Animation scripts:
◆ ◆ ◆ ◆ ◆
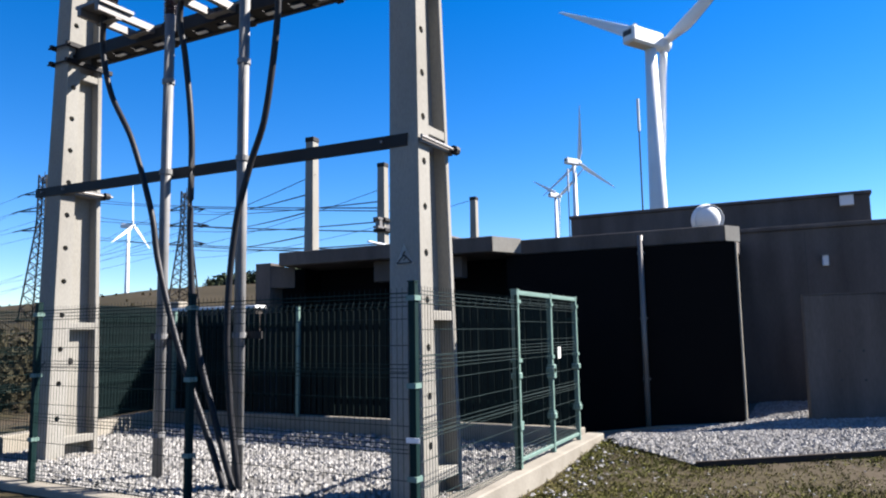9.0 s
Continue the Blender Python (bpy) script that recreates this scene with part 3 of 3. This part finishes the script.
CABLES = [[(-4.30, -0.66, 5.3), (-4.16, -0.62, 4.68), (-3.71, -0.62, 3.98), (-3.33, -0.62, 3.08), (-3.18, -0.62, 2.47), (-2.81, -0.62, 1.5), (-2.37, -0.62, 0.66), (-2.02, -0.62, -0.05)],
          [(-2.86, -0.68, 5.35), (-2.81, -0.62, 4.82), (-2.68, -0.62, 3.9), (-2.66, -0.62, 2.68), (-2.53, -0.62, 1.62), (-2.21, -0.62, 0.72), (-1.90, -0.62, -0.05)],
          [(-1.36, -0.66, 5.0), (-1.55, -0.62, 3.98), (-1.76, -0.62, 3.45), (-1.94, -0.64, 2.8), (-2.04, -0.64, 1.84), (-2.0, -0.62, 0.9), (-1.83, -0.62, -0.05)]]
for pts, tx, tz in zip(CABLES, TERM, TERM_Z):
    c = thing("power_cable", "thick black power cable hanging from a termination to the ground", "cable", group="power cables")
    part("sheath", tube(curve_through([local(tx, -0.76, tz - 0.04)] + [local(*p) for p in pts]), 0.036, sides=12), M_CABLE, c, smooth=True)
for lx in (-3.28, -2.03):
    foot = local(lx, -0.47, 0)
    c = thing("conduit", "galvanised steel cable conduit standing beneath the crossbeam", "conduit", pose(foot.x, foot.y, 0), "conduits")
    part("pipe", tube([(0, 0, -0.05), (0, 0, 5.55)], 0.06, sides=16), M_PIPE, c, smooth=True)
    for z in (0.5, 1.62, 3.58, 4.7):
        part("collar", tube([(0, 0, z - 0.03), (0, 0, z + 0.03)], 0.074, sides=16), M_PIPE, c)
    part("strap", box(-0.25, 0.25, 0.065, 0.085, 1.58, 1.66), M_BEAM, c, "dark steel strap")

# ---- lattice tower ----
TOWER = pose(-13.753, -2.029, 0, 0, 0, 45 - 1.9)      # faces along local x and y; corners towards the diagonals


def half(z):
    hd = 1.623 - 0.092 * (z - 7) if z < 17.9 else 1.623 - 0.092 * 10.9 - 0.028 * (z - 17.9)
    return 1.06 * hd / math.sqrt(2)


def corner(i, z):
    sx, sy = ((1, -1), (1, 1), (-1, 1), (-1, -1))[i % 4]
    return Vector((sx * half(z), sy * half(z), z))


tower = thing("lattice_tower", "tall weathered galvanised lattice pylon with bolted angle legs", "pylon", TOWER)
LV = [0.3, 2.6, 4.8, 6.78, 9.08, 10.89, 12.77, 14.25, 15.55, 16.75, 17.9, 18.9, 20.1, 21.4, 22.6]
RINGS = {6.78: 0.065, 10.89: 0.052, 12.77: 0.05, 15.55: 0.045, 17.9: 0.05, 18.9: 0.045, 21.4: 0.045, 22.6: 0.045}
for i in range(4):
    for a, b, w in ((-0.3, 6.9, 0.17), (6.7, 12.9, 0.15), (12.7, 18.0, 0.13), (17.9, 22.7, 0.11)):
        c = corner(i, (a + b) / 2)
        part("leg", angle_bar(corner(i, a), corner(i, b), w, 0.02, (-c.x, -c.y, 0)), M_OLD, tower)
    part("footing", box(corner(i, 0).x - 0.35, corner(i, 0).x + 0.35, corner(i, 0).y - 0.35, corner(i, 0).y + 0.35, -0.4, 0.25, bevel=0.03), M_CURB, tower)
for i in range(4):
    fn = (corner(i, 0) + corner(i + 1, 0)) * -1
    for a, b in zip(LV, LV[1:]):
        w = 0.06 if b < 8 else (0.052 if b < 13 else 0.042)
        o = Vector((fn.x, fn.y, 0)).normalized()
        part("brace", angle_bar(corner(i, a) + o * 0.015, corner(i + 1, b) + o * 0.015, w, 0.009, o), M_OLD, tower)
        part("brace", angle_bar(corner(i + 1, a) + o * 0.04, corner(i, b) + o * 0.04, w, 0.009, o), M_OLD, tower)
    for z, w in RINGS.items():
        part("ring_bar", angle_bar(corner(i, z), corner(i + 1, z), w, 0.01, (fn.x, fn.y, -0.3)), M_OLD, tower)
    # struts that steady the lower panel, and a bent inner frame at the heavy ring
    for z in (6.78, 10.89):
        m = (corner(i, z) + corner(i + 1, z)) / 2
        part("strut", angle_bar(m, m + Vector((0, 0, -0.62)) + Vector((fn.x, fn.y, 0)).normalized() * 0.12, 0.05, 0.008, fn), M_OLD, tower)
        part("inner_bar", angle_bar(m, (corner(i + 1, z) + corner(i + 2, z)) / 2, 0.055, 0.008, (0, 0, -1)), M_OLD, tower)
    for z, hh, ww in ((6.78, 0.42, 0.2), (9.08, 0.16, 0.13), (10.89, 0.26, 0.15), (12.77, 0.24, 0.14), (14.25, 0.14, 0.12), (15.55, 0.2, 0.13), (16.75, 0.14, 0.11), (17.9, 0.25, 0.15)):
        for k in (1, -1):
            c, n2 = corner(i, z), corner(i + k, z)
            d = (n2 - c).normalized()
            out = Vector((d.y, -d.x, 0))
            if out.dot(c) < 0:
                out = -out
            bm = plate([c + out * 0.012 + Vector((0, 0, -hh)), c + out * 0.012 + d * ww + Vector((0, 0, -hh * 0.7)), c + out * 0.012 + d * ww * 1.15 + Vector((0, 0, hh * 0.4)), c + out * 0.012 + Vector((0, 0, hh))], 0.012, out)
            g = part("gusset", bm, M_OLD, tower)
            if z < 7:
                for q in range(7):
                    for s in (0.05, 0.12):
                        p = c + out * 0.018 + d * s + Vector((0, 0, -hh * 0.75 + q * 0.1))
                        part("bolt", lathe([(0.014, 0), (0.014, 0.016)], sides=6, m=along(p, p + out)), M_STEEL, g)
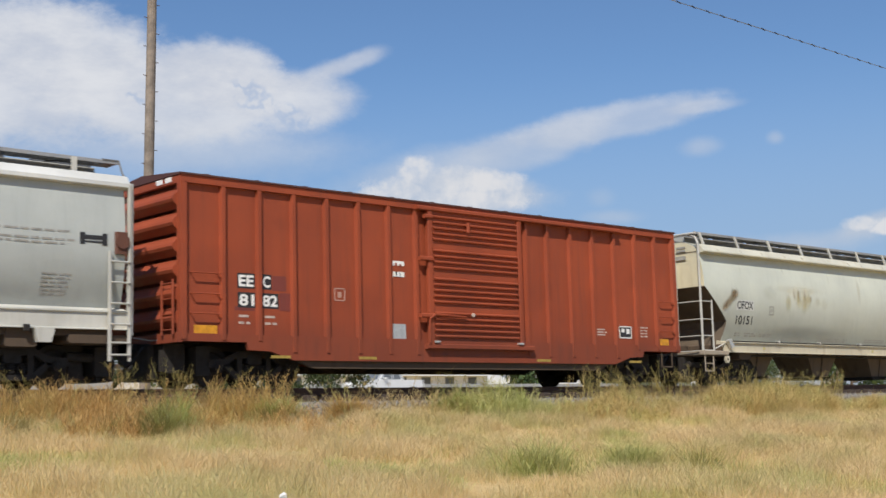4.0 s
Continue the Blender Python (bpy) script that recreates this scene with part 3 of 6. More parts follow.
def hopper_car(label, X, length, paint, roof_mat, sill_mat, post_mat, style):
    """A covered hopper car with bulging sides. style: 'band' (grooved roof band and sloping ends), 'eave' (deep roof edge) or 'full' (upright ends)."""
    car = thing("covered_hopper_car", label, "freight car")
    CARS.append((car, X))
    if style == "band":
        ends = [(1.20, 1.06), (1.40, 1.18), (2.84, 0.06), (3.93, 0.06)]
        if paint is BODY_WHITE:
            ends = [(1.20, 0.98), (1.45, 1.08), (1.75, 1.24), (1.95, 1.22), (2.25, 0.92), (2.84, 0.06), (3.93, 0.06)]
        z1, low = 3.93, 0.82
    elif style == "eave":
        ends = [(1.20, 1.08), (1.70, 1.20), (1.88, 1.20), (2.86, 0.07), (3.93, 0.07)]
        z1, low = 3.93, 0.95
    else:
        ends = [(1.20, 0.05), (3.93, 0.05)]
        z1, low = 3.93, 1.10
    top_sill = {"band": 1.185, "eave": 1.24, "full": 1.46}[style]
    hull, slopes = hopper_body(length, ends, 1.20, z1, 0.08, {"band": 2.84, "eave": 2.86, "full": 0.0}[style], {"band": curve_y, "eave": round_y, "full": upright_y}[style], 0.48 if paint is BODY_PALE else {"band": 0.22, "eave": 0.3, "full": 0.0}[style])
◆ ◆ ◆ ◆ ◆
Task requirements
Return each line from the material above exactly, but not the pictures.

Written solution
9.0 s
Continue the Blender Python (bpy) script that recreates this scene with part 3 of 3. This part finishes the script.
CABLES = [[(-4.30, -0.66, 5.3), (-4.16, -0.62, 4.68), (-3.71, -0.62, 3.98), (-3.33, -0.62, 3.08), (-3.18, -0.62, 2.47), (-2.81, -0.62, 1.5), (-2.37, -0.62, 0.66), (-2.02, -0.62, -0.05)],
          [(-2.86, -0.68, 5.35), (-2.81, -0.62, 4.82), (-2.68, -0.62, 3.9), (-2.66, -0.62, 2.68), (-2.53, -0.62, 1.62), (-2.21, -0.62, 0.72), (-1.90, -0.62, -0.05)],
          [(-1.36, -0.66, 5.0), (-1.55, -0.62, 3.98), (-1.76, -0.62, 3.45), (-1.94, -0.64, 2.8), (-2.04, -0.64, 1.84), (-2.0, -0.62, 0.9), (-1.83, -0.62, -0.05)]]
for pts, tx, tz in zip(CABLES, TERM, TERM_Z):
    c = thing("power_cable", "thick black power cable hanging from a termination to the ground", "cable", group="power cables")
    part("sheath", tube(curve_through([local(tx, -0.76, tz - 0.04)] + [local(*p) for p in pts]), 0.036, sides=12), M_CABLE, c, smooth=True)
for lx in (-3.28, -2.03):
    foot = local(lx, -0.47, 0)
    c = thing("conduit", "galvanised steel cable conduit standing beneath the crossbeam", "conduit", pose(foot.x, foot.y, 0), "conduits")
    part("pipe", tube([(0, 0, -0.05), (0, 0, 5.55)], 0.06, sides=16), M_PIPE, c, smooth=True)
    for z in (0.5, 1.62, 3.58, 4.7):
        part("collar", tube([(0, 0, z - 0.03), (0, 0, z + 0.03)], 0.074, sides=16), M_PIPE, c)
    part("strap", box(-0.25, 0.25, 0.065, 0.085, 1.58, 1.66), M_BEAM, c, "dark steel strap")

# ---- lattice tower ----
TOWER = pose(-13.753, -2.029, 0, 0, 0, 45 - 1.9)      # faces along local x and y; corners towards the diagonals


def half(z):
    hd = 1.623 - 0.092 * (z - 7) if z < 17.9 else 1.623 - 0.092 * 10.9 - 0.028 * (z - 17.9)
    return 1.06 * hd / math.sqrt(2)


def corner(i, z):
    sx, sy = ((1, -1), (1, 1), (-1, 1), (-1, -1))[i % 4]
    return Vector((sx * half(z), sy * half(z), z))


tower = thing("lattice_tower", "tall weathered galvanised lattice pylon with bolted angle legs", "pylon", TOWER)
LV = [0.3, 2.6, 4.8, 6.78, 9.08, 10.89, 12.77, 14.25, 15.55, 16.75, 17.9, 18.9, 20.1, 21.4, 22.6]
RINGS = {6.78: 0.065, 10.89: 0.052, 12.77: 0.05, 15.55: 0.045, 17.9: 0.05, 18.9: 0.045, 21.4: 0.045, 22.6: 0.045}
for i in range(4):
    for a, b, w in ((-0.3, 6.9, 0.17), (6.7, 12.9, 0.15), (12.7, 18.0, 0.13), (17.9, 22.7, 0.11)):
        c = corner(i, (a + b) / 2)
        part("leg", angle_bar(corner(i, a), corner(i, b), w, 0.02, (-c.x, -c.y, 0)), M_OLD, tower)
    part("footing", box(corner(i, 0).x - 0.35, corner(i, 0).x + 0.35, corner(i, 0).y - 0.35, corner(i, 0).y + 0.35, -0.4, 0.25, bevel=0.03), M_CURB, tower)
for i in range(4):
    fn = (corner(i, 0) + corner(i + 1, 0)) * -1
    for a, b in zip(LV, LV[1:]):
        w = 0.06 if b < 8 else (0.052 if b < 13 else 0.042)
        o = Vector((fn.x, fn.y, 0)).normalized()
        part("brace", angle_bar(corner(i, a) + o * 0.015, corner(i + 1, b) + o * 0.015, w, 0.009, o), M_OLD, tower)
        part("brace", angle_bar(corner(i + 1, a) + o * 0.04, corner(i, b) + o * 0.04, w, 0.009, o), M_OLD, tower)
    for z, w in RINGS.items():
        part("ring_bar", angle_bar(corner(i, z), corner(i + 1, z), w, 0.01, (fn.x, fn.y, -0.3)), M_OLD, tower)
    # struts that steady the lower panel, and a bent inner frame at the heavy ring
    for z in (6.78, 10.89):
        m = (corner(i, z) + corner(i + 1, z)) / 2
        part("strut", angle_bar(m, m + Vector((0, 0, -0.62)) + Vector((fn.x, fn.y, 0)).normalized() * 0.12, 0.05, 0.008, fn), M_OLD, tower)
        part("inner_bar", angle_bar(m, (corner(i + 1, z) + corner(i + 2, z)) / 2, 0.055, 0.008, (0, 0, -1)), M_OLD, tower)
    for z, hh, ww in ((6.78, 0.42, 0.2), (9.08, 0.16, 0.13), (10.89, 0.26, 0.15), (12.77, 0.24, 0.14), (14.25, 0.14, 0.12), (15.55, 0.2, 0.13), (16.75, 0.14, 0.11), (17.9, 0.25, 0.15)):
        for k in (1, -1):
            c, n2 = corner(i, z), corner(i + k, z)
            d = (n2 - c).normalized()
            out = Vector((d.y, -d.x, 0))
            if out.dot(c) < 0:
                out = -out
            bm = plate([c + out * 0.012 + Vector((0, 0, -hh)), c + out * 0.012 + d * ww + Vector((0, 0, -hh * 0.7)), c + out * 0.012 + d * ww * 1.15 + Vector((0, 0, hh * 0.4)), c + out * 0.012 + Vector((0, 0, hh))], 0.012, out)
            g = part("gusset", bm, M_OLD, tower)
            if z < 7:
                for q in range(7):
                    for s in (0.05, 0.12):
                        p = c + out * 0.018 + d * s + Vector((0, 0, -hh * 0.75 + q * 0.1))
                        part("bolt", lathe([(0.014, 0), (0.014, 0.016)], sides=6, m=along(p, p + out)), M_STEEL, g)
4.0 s
Continue the Blender Python (bpy) script that recreates this scene with part 3 of 6. More parts follow.
def hopper_car(label, X, length, paint, roof_mat, sill_mat, post_mat, style):
    """A covered hopper car with bulging sides. style: 'band' (grooved roof band and sloping ends), 'eave' (deep roof edge) or 'full' (upright ends)."""
    car = thing("covered_hopper_car", label, "freight car")
    CARS.append((car, X))
    if style == "band":
        ends = [(1.20, 1.06), (1.40, 1.18), (2.84, 0.06), (3.93, 0.06)]
        if paint is BODY_WHITE:
            ends = [(1.20, 0.98), (1.45, 1.08), (1.75, 1.24), (1.95, 1.22), (2.25, 0.92), (2.84, 0.06), (3.93, 0.06)]
        z1, low = 3.93, 0.82
    elif style == "eave":
        ends = [(1.20, 1.08), (1.70, 1.20), (1.88, 1.20), (2.86, 0.07), (3.93, 0.07)]
        z1, low = 3.93, 0.95
    else:
        ends = [(1.20, 0.05), (3.93, 0.05)]
        z1, low = 3.93, 1.10
    top_sill = {"band": 1.185, "eave": 1.24, "full": 1.46}[style]
    hull, slopes = hopper_body(length, ends, 1.20, z1, 0.08, {"band": 2.84, "eave": 2.86, "full": 0.0}[style], {"band": curve_y, "eave": round_y, "full": upright_y}[style], 0.48 if paint is BODY_PALE else {"band": 0.22, "eave": 0.3, "full": 0.0}[style])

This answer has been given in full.